Contrastes com o Estado Democrático de Direito brasileiro – Embora ambos sejam Estados de Direito materiais, porque vinculados à universalização da cidadania, a Constituição brasileira de 1988 configurou uma democracia para a cidadania que deve funcionar pela expansão progressiva dos direitos apostos como fundamentais e tal lógica não é a mesma que a do Estado de Direito Democrático português.
O que aproxima ambas é a sociedade visada pelo Estado (artigo 1o CRP e 3o inciso IV da CRFB), mas com meios diferentes. Em Portugal, pela validação constante da ordem jurídica portuguesa, regularmente inquirida para acolhimento de valores igualitários através de inquéritos parlamentares, posteriores à sua elaboração legal e ocasionalmente condicionamentos legislativos pelo Tribunal Constitucional, sobre a geração ou não de iguais oportunidades econômicas, sociais e culturais; enquanto na República Federativa do Brasil, pela formulação normativa continuamente instigada pela participação de categorias organizadas (artigo 10 CRFB) em audiências públicas administrativas, legislativas ou judiciárias.
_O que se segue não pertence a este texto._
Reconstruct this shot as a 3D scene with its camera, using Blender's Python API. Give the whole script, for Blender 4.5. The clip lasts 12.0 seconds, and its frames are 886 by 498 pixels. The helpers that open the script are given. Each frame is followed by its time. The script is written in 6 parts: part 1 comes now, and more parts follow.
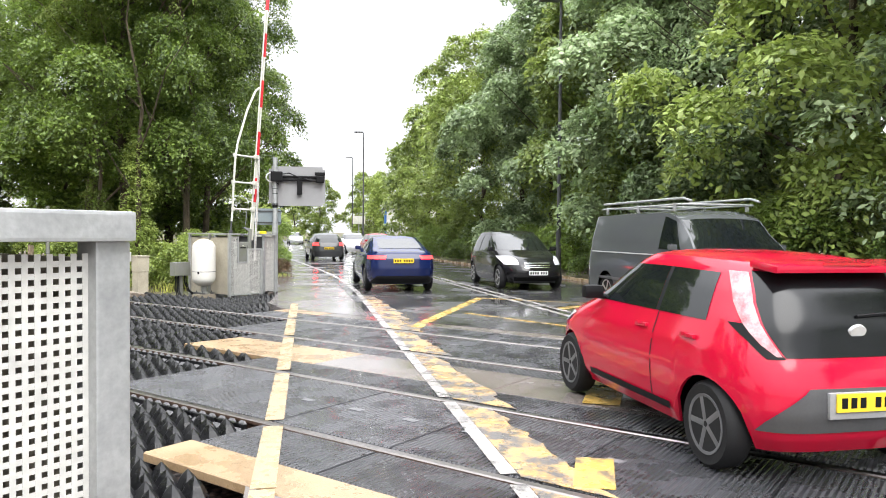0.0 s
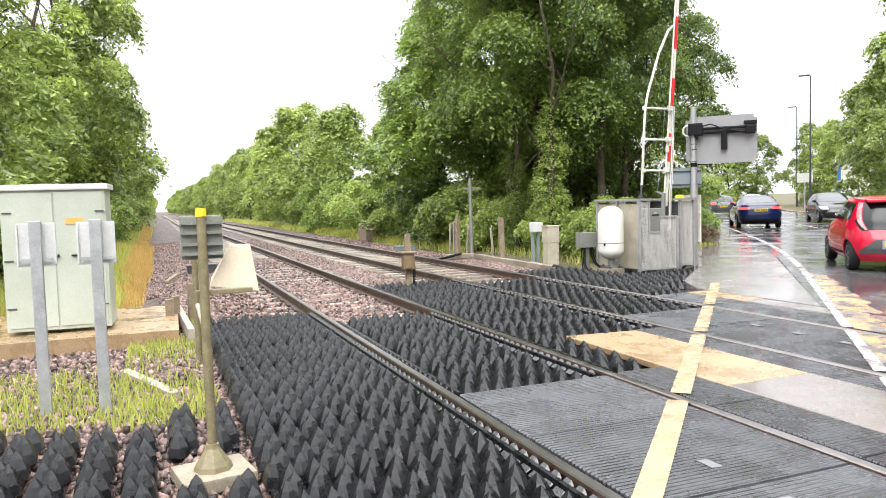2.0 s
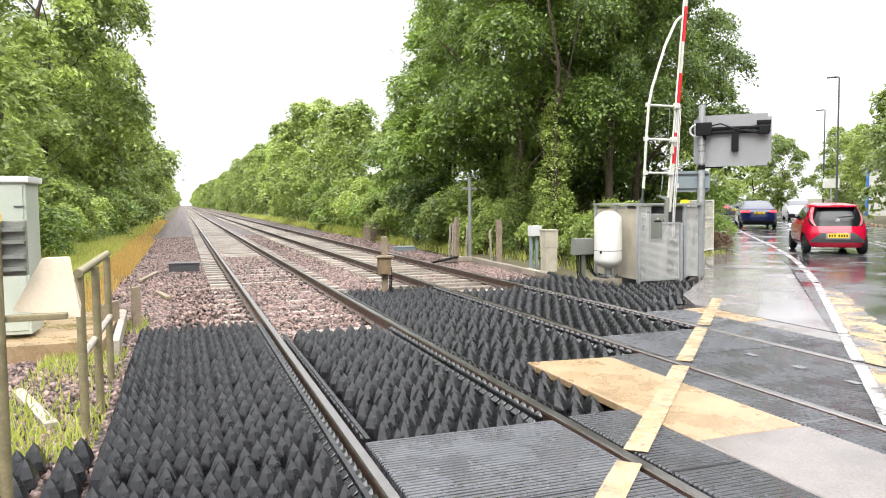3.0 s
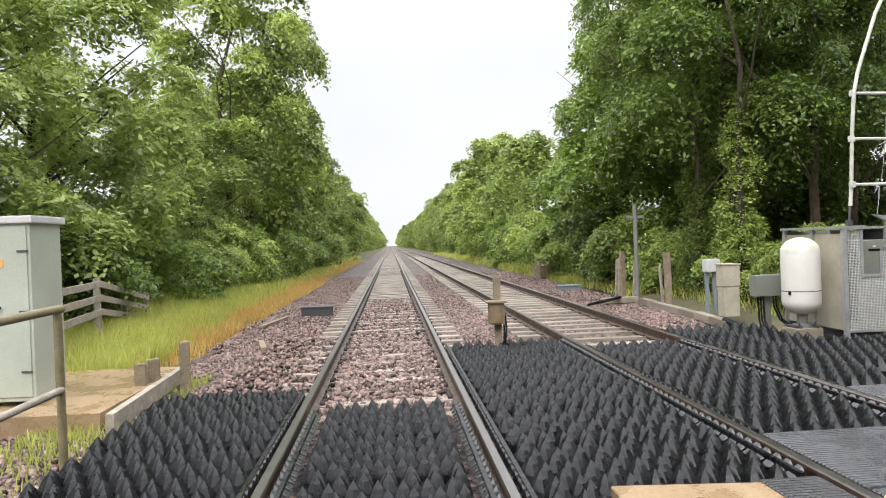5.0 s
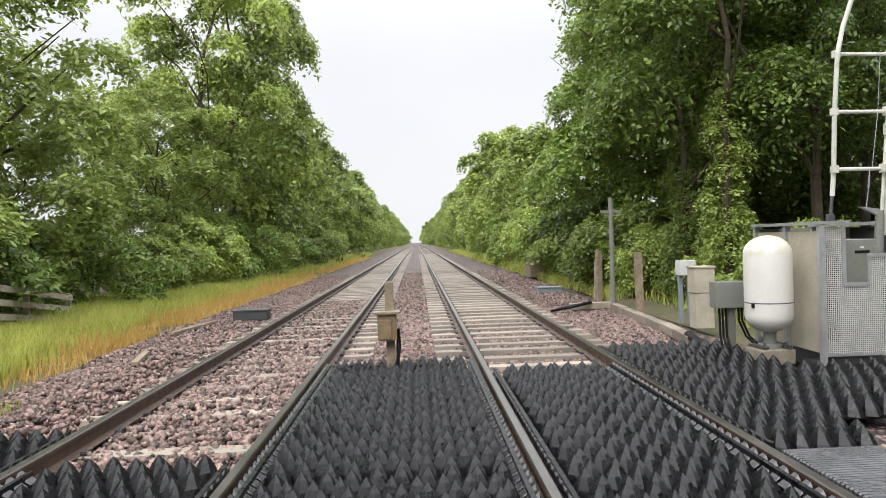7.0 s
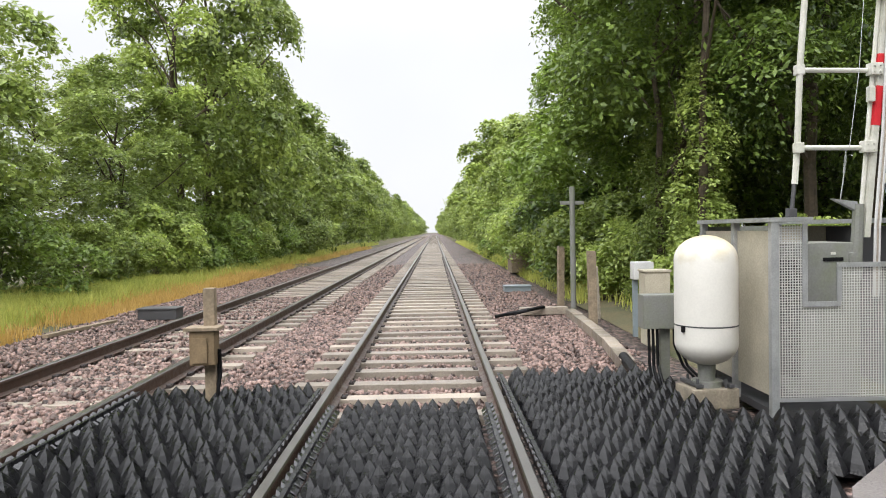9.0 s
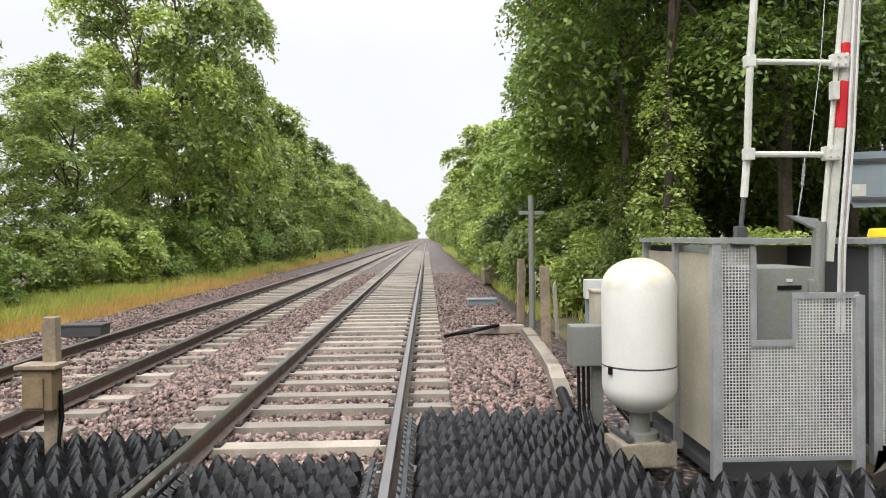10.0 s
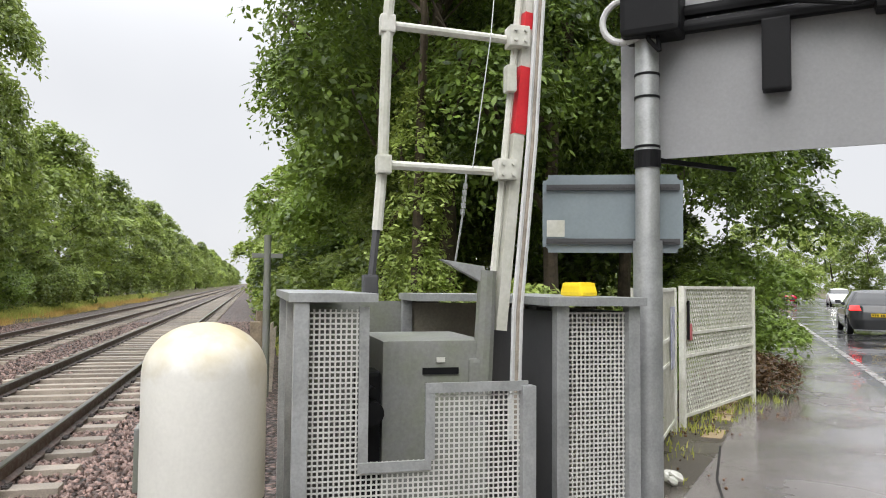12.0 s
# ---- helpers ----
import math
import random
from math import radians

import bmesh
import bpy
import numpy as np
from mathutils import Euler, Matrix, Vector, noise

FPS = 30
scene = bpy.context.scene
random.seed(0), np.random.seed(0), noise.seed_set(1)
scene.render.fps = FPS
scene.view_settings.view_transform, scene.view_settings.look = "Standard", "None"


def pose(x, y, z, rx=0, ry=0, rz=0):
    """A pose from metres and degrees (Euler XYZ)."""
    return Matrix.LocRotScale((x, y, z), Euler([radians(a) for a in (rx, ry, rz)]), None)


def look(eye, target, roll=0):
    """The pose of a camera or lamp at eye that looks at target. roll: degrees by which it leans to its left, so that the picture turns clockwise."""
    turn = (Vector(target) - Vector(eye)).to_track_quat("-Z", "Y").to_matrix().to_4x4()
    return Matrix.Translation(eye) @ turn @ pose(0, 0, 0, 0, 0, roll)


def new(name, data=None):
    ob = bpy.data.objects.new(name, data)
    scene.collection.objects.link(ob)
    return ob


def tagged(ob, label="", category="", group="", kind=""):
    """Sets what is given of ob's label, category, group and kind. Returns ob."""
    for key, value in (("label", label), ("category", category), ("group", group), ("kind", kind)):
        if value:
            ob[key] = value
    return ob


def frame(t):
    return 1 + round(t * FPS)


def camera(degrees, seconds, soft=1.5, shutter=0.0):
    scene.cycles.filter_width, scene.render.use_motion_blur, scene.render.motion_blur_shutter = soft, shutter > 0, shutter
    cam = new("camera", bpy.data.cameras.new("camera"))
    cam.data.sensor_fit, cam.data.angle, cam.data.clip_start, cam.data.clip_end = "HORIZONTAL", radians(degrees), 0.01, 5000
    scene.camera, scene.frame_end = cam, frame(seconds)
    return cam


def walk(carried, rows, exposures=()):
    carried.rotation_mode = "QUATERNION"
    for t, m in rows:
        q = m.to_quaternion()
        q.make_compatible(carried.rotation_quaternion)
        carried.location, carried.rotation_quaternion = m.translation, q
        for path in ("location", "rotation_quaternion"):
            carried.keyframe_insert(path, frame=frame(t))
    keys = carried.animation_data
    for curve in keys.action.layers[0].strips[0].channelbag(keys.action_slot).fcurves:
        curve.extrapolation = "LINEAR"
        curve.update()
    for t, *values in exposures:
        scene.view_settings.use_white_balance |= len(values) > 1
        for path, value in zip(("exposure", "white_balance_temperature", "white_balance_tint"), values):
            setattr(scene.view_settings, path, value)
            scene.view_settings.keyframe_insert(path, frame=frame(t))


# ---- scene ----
cam = camera(62.1, 12.0, soft=1.0)
PATH = [
    (0, (0.741, -0.506, 1.518), (-0.435, 1.111, 1.474), 0.4),
    (0.2, (0.585, -0.285, 1.505), (-0.616, 1.312, 1.440), 1.2),
    (0.3, (0.53, -0.2, 1.52), (-0.701, 1.373, 1.421), 1.6),
    (0.5, (0.385, -0.02, 1.525), (-0.908, 1.499, 1.376), 2.5),
    (1, (0.012, 0.389, 1.537), (-1.432, 1.768, 1.42), 2.1),
    (1.5, (-0.415, 0.791, 1.522), (-2.157, 1.768, 1.419), -0.6),
    (2, (-0.875, 1.307, 1.509), (-2.736, 2.028, 1.384), -1.7),
    (2.5, (-1.186, 1.841, 1.554), (-3.055, 2.537, 1.408), -0.9),
    (3, (-1.62, 2.4, 1.541), (-3.502, 3.065, 1.413), -0.6),
    (3.5, (-2.144, 2.854, 1.537), (-4.073, 3.375, 1.44), -1.8),
    (3.7, (-2.379, 3.07, 1.519), (-4.327, 3.514, 1.439), -2.4),
    (5.3, (-3.993, 4.509, 1.452), (-5.989, 4.631, 1.443), -2.2),
    (5.5, (-4.173, 4.692, 1.458), (-6.17, 4.808, 1.452), -2.3),
    (6, (-4.638, 5.2, 1.434), (-6.635, 5.299, 1.422), -2.2),
    (6.5, (-5.114, 5.613, 1.433), (-7.112, 5.695, 1.416), -2.0),
    (7, (-5.592, 6.092, 1.398), (-7.59, 6.163, 1.376), -1.9),
    (7.5, (-6.08, 6.569, 1.404), (-8.079, 6.626, 1.361), -1.9),
    (7.7, (-6.277, 6.729, 1.414), (-8.275, 6.787, 1.367), -1.9),
    (9.5, (-8.12, 8.178, 1.408), (-10.119, 8.192, 1.361), -0.8),
    (10, (-8.632, 8.579, 1.503), (-10.631, 8.623, 1.471), -0.7),
    (10.5, (-9.117, 9.024, 1.528), (-11.113, 9.148, 1.526), -0.4),
    (11, (-9.606, 9.466, 1.535), (-11.592, 9.707, 1.559), -0.3),
    (11.5, (-10.014, 9.989, 1.505), (-11.984, 10.33, 1.568), 0.2),
    (12, (-10.462, 10.28, 1.514), (-12.396, 10.78, 1.61), 0.5),
]
walk(cam, [(t, look(eye, target, roll)) for t, eye, target, roll in PATH],
     exposures=[(0, 1.42), (3.7, 1.42), (5.3, 0.9), (7.7, 0.88), (9.3, 0.96), (12, 0.74)])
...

Enquanto o Estado de Direito Democrático português é um regime político de refinamento, tão legislativo quanto jurisdicional-constitucional, das leis produzidas e ao ponto de propiciar sua atualização ininterrupta em face de novas condições sociais desiguais a serem evitadas ou interrompidas por sua aplicação normativa, o Estado Democrático de Direito brasileiro é um regime político de expansão legislativa continuada para a universalização da cidadania aos vários segmentos regionais e sociais cuja pluralidade é tipicamente brasileira.